One might say that exegesis of God’s work is the conventional language of stained glass, but the nature of the material – and the way it mediates light, the creation of which is God’s very first command in Genesis – means that it also serves to realise the sacred, to make God’s first breath visible, in a fixed moment of infinitely shifting possibilities: the light moves and changes the way both art and light are received, modulating, elaborating and restating its music. Spiritual reality is always present because the image can never simply be representational: it is necessarily always alive in light.

What then happens to the medium when it moves out of sacred spaces into secular or domestic domains?
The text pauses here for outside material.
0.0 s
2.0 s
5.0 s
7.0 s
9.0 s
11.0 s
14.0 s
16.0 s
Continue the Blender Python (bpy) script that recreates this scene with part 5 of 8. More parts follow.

In these new settings, Raquin shows the glass articulating a different kind of story. In Renaissance Switzerland, ‘small panels [were given] as testimonials of solidarity and friendship’, or as tokens of intense civic pride, between individuals, trade guilds, towns and cantons. Meanwhile, the development of painted glass roundels in Northern Europe enabled artists to bring the nuances of print and engraving design to their work.

While some of these new forms of work celebrated secular identities, many still drew on scripture, affirming intimate affinities between biblical narratives and daily life. The village of Lotzwil near Burgdorf, for example, has a panel representing the Judgement of Solomon to a goldsmith who performed judicial functions for the municipal council. These windows sat somewhere at the intersection of private and public, interior and exterior worlds – but they remind us how much the sacred was part of the grammar of both.

These two books explore in different ways the exegetical capacity of stained glass and architecture. Metaphors of illumination come all-too-readily to hand in responding to them. If light itself co-exists as both a metaphor for the sacred and the primal expression of it, then stained glass is similarly porous in the stories it tells – a thin and gorgeous veil between the figurative and the real, the material and the divine. To move through the space in front of its finest articulations is to move beyond the human and to be in light. A spiritual resuscitation, howsoever needful, howsoever brief.